Stated problem:
Nothing but the lines from the line that contains "import bmesh" through the line that contains "scene.render.fps = FPS" should appear in the output, each reproduced exactly.

(Records with scene code)
..........

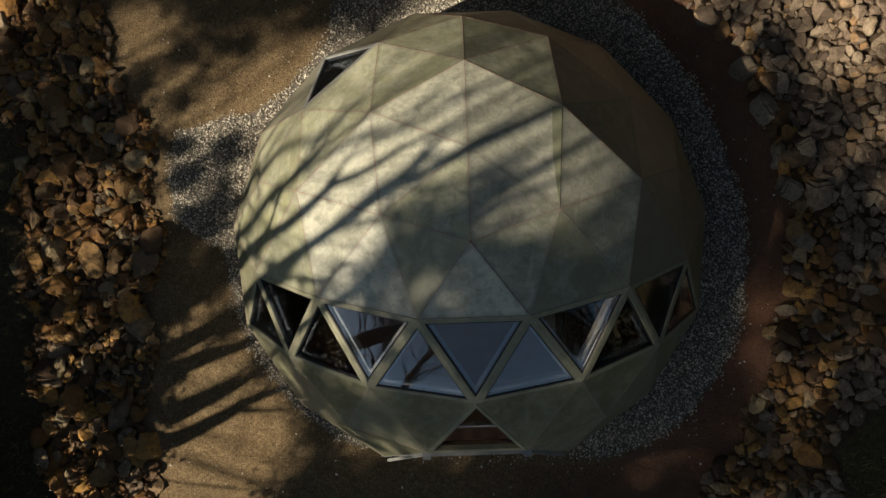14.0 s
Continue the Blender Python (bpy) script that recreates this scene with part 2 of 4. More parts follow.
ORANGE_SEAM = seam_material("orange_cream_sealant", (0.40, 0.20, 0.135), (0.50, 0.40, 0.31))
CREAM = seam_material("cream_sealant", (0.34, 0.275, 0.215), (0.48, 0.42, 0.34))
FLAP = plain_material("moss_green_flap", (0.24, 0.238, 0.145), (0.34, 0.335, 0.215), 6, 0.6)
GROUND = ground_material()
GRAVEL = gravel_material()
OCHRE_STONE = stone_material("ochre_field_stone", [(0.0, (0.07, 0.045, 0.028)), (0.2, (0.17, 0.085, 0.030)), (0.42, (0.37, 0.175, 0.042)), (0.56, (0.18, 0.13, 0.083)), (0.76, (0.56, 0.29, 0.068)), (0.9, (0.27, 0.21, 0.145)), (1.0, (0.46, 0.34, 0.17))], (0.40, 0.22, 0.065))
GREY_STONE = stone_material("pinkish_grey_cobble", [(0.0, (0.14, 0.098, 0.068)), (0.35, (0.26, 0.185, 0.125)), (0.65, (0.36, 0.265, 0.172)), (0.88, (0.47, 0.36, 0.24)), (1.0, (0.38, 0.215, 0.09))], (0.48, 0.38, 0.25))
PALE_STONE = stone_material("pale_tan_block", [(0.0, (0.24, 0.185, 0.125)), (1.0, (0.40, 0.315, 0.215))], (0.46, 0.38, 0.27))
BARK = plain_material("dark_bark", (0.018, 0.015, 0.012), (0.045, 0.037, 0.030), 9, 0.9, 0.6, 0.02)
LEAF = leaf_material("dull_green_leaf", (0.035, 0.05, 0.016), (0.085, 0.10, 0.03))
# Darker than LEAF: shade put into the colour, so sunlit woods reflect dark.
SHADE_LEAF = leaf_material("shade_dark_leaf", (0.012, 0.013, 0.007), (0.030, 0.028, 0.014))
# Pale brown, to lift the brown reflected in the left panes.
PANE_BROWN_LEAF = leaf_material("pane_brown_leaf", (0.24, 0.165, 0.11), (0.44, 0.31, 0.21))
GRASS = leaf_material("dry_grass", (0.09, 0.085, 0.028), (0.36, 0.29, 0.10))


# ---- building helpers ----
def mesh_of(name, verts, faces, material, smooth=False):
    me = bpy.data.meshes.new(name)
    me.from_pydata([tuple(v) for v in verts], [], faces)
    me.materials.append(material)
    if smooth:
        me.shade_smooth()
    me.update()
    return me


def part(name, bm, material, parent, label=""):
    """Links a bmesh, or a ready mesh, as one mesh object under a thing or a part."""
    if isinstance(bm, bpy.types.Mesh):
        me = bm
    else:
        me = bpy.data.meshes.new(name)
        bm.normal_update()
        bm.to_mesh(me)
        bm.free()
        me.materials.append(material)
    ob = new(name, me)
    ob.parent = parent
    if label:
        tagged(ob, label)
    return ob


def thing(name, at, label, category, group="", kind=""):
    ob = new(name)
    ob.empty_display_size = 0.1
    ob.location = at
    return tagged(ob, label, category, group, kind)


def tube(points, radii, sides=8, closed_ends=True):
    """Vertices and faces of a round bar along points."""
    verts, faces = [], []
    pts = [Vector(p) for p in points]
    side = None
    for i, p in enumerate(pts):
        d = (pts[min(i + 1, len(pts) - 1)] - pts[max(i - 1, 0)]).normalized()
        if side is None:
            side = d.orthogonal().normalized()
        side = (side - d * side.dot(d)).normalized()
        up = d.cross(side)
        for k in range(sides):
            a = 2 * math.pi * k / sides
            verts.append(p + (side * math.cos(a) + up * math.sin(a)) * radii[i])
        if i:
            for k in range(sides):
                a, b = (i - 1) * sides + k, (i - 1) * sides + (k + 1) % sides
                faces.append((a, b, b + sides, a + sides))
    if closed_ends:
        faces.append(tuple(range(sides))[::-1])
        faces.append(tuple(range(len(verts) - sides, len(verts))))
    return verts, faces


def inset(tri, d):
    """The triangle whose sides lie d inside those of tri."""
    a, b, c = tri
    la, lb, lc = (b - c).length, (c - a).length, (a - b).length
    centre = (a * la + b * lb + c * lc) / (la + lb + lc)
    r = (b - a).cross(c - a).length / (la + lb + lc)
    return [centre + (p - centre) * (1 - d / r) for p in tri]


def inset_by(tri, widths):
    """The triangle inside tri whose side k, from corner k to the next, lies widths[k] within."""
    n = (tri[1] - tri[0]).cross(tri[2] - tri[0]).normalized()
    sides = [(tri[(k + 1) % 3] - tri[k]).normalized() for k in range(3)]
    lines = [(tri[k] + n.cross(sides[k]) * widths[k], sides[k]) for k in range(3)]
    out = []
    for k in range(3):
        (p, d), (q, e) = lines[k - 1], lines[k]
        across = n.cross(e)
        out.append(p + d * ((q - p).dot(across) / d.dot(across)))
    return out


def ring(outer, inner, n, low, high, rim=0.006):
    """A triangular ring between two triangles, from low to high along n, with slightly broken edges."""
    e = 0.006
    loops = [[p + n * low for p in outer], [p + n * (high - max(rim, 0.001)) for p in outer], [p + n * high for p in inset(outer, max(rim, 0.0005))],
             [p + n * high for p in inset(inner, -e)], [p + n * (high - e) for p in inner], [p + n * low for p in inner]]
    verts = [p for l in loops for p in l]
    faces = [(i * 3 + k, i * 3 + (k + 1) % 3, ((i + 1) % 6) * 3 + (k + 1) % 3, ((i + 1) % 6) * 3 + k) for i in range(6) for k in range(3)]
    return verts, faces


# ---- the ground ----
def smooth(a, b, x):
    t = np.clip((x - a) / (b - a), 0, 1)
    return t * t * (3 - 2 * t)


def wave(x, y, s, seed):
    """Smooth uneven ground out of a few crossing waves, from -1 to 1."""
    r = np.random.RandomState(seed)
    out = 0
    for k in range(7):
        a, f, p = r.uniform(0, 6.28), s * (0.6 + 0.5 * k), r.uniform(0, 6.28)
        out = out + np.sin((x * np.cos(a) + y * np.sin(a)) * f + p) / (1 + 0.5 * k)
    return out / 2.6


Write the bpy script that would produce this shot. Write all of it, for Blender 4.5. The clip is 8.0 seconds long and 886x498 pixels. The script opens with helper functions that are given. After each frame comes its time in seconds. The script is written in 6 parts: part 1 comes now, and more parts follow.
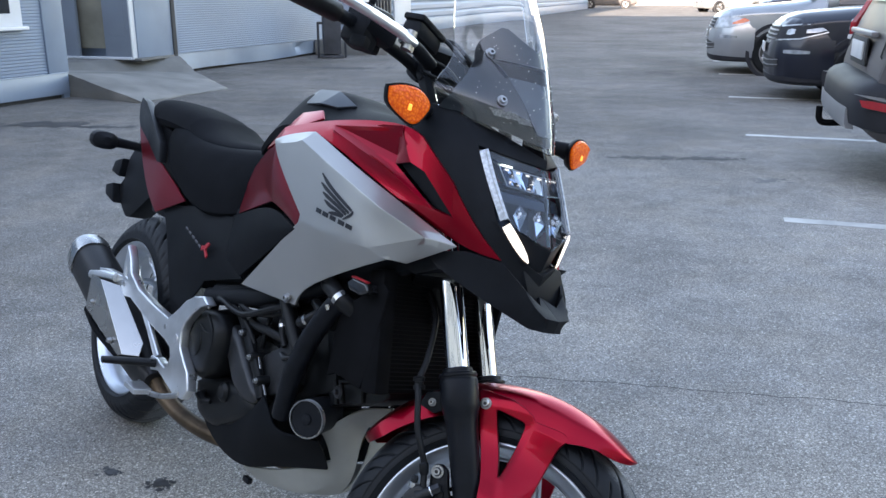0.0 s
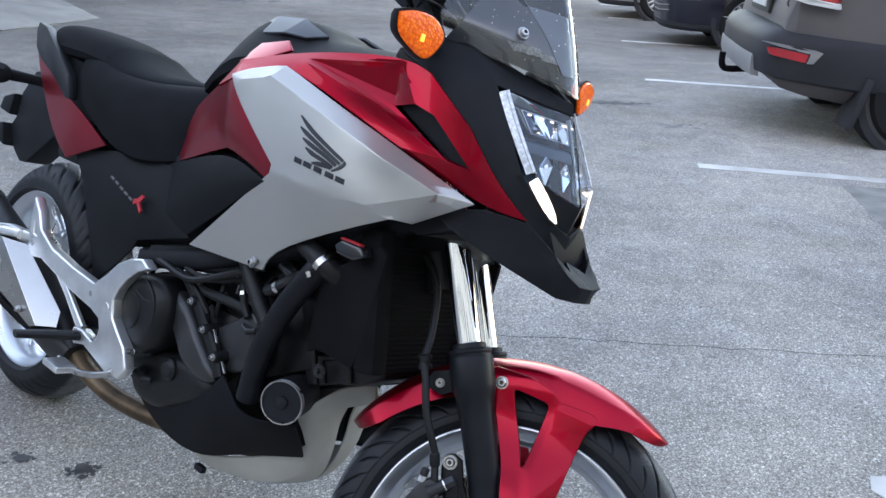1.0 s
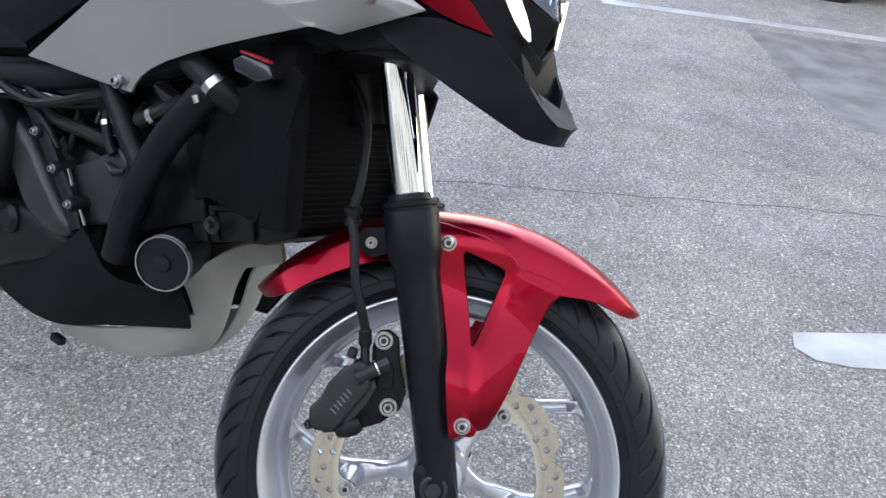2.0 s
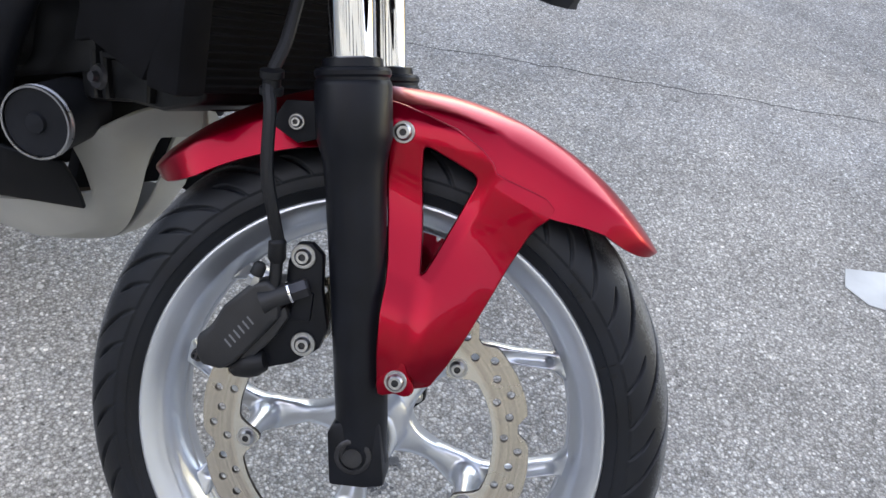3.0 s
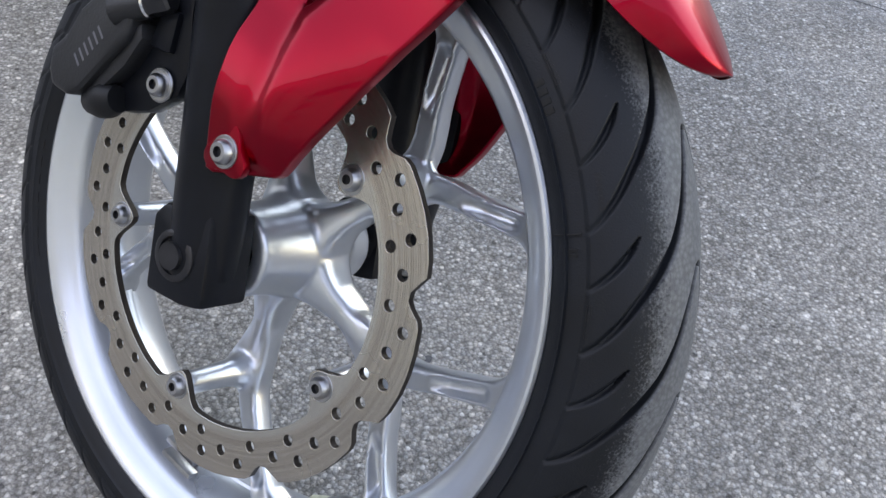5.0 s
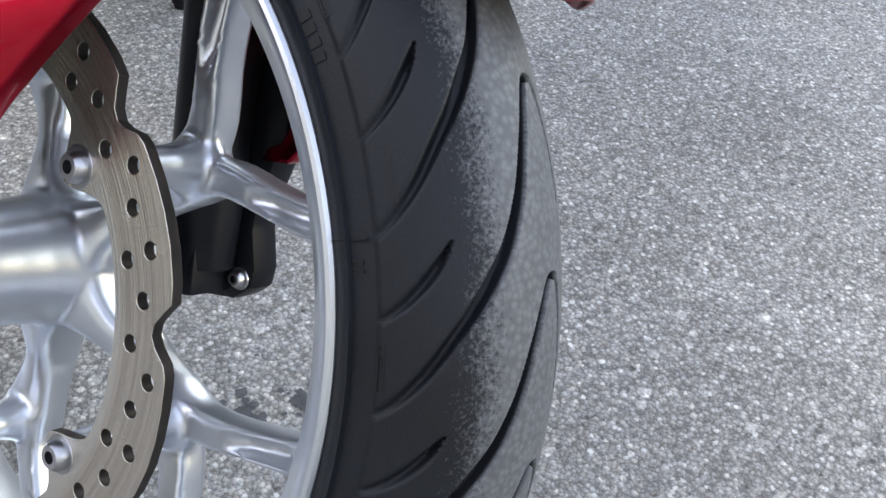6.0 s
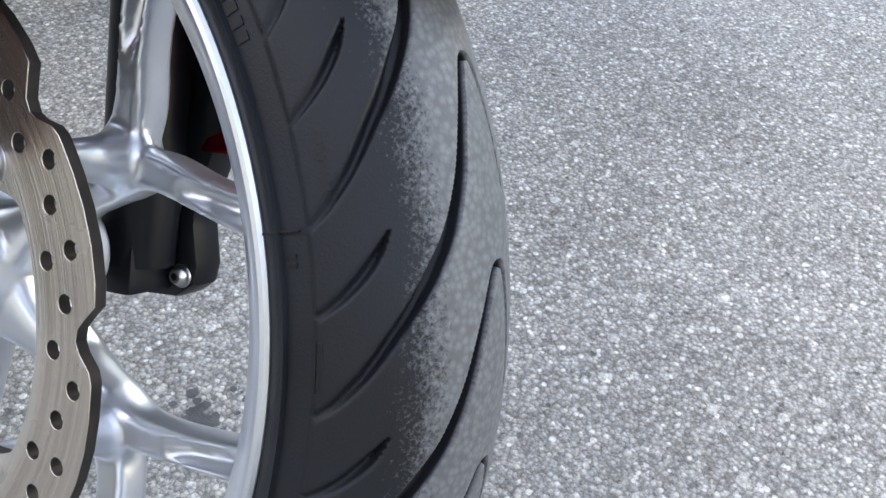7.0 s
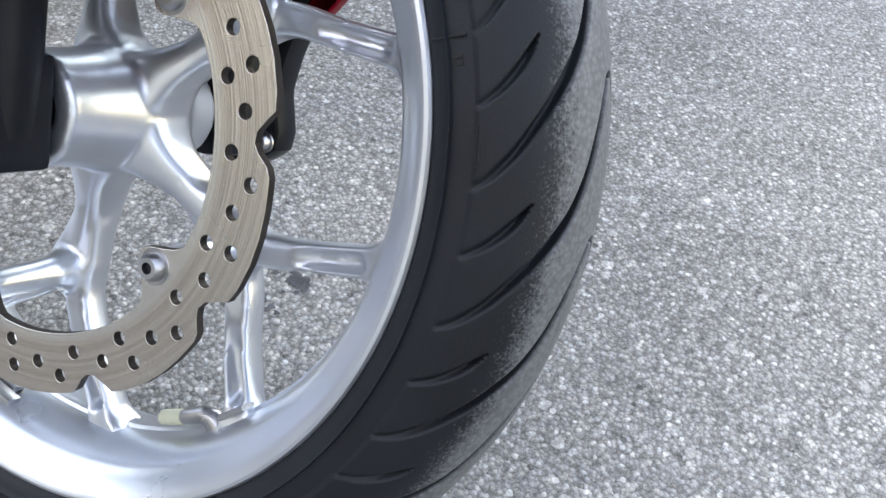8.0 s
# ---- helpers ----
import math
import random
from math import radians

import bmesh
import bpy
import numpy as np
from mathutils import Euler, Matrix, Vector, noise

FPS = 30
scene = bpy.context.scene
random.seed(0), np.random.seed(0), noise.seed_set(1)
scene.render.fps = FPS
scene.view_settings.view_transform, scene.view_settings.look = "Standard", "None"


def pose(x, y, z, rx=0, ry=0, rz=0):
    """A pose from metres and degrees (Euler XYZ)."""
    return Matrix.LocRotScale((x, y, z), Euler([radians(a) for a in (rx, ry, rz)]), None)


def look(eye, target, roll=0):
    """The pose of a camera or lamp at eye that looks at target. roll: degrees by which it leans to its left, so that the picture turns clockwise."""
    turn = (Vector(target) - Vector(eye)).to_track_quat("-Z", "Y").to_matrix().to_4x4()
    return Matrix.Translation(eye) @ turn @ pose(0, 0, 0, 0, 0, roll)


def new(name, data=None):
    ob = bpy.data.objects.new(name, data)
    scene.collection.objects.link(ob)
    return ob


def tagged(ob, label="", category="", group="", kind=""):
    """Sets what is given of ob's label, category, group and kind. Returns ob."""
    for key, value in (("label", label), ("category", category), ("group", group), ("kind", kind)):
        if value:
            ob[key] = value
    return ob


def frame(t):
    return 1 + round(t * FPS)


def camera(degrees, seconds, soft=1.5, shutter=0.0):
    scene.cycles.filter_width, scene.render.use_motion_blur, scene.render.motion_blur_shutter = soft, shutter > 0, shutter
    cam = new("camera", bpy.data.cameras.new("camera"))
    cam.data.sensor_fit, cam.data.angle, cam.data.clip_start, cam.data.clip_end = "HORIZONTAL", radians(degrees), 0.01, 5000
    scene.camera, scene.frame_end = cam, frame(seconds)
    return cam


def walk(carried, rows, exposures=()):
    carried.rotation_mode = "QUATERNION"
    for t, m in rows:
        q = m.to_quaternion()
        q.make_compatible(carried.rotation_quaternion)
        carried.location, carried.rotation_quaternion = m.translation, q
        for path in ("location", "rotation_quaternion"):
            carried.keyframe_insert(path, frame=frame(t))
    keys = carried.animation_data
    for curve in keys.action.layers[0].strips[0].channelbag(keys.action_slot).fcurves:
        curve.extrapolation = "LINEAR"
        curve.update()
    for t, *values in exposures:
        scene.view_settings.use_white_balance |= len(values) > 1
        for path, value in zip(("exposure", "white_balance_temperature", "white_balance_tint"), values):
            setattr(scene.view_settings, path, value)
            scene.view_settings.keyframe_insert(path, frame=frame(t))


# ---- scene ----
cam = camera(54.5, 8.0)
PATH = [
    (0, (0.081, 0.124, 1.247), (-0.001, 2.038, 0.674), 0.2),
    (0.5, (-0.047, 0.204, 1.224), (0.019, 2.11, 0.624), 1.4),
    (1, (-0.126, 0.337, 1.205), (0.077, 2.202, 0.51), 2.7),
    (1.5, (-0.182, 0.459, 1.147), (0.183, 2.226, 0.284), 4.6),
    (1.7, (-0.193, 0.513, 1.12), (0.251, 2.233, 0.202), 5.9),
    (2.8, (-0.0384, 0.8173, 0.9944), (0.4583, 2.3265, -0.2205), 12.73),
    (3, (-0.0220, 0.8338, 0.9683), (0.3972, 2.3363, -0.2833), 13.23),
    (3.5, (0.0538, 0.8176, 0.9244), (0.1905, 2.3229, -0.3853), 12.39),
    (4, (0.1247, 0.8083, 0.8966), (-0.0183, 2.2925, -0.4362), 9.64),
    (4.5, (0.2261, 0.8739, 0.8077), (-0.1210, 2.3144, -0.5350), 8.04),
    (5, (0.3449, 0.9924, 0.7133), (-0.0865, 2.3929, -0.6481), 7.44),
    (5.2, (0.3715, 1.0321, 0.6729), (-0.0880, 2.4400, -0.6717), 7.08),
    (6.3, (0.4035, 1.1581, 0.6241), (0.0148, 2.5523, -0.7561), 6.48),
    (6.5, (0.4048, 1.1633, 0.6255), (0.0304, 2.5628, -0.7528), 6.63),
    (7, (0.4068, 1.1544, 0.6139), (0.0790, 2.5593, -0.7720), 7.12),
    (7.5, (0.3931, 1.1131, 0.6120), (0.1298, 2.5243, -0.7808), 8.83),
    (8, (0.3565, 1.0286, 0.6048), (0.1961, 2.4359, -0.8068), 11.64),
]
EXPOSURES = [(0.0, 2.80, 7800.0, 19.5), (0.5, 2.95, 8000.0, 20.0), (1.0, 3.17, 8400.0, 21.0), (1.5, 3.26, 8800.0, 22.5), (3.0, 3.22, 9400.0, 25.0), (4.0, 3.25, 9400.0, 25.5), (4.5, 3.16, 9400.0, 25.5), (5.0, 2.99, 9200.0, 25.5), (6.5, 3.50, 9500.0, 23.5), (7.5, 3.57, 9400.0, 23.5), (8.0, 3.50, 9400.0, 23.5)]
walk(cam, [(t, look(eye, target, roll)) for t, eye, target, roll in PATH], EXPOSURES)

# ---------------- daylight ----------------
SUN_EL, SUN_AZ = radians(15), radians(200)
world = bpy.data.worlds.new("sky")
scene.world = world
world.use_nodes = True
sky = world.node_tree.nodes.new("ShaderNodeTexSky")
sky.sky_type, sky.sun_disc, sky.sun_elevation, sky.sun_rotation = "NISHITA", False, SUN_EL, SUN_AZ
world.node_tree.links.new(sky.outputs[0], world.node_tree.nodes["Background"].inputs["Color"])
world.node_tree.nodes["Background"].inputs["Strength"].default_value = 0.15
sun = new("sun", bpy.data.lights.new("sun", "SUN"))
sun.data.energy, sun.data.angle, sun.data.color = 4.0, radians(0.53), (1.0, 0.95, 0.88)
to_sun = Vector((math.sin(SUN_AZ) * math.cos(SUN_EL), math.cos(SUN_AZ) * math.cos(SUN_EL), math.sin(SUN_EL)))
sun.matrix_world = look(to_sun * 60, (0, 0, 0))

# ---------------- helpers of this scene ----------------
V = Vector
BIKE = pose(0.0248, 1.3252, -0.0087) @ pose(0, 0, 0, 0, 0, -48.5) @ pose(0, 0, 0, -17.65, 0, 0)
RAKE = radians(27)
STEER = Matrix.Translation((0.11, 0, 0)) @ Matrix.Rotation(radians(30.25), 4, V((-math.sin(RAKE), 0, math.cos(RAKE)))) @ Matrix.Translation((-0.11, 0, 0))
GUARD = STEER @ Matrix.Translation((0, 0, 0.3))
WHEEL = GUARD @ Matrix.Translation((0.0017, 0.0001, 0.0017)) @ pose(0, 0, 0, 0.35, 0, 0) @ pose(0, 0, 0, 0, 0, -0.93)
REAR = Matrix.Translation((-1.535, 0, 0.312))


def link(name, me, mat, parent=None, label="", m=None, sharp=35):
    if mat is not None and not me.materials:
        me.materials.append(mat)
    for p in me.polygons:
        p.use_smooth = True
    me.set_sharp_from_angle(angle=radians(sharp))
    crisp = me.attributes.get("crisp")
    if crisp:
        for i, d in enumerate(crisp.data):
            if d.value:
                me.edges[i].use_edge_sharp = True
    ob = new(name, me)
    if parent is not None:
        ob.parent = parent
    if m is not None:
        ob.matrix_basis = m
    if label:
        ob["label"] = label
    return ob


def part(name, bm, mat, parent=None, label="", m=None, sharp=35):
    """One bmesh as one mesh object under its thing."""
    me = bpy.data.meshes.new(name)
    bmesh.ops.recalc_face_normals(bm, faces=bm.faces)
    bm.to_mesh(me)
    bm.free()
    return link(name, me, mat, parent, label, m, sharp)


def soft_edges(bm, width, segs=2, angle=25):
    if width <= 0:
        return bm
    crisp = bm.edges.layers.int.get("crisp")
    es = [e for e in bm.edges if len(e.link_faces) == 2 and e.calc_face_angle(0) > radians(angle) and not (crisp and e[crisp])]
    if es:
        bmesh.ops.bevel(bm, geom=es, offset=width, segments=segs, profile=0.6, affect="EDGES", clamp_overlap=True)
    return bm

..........

Written solution:
import bmesh
import bpy
import numpy as np
from mathutils import Euler, Matrix, Vector, noise

FPS = 30
scene = bpy.context.scene
random.seed(0), np.random.seed(0), noise.seed_set(1)
scene.render.fps = FPS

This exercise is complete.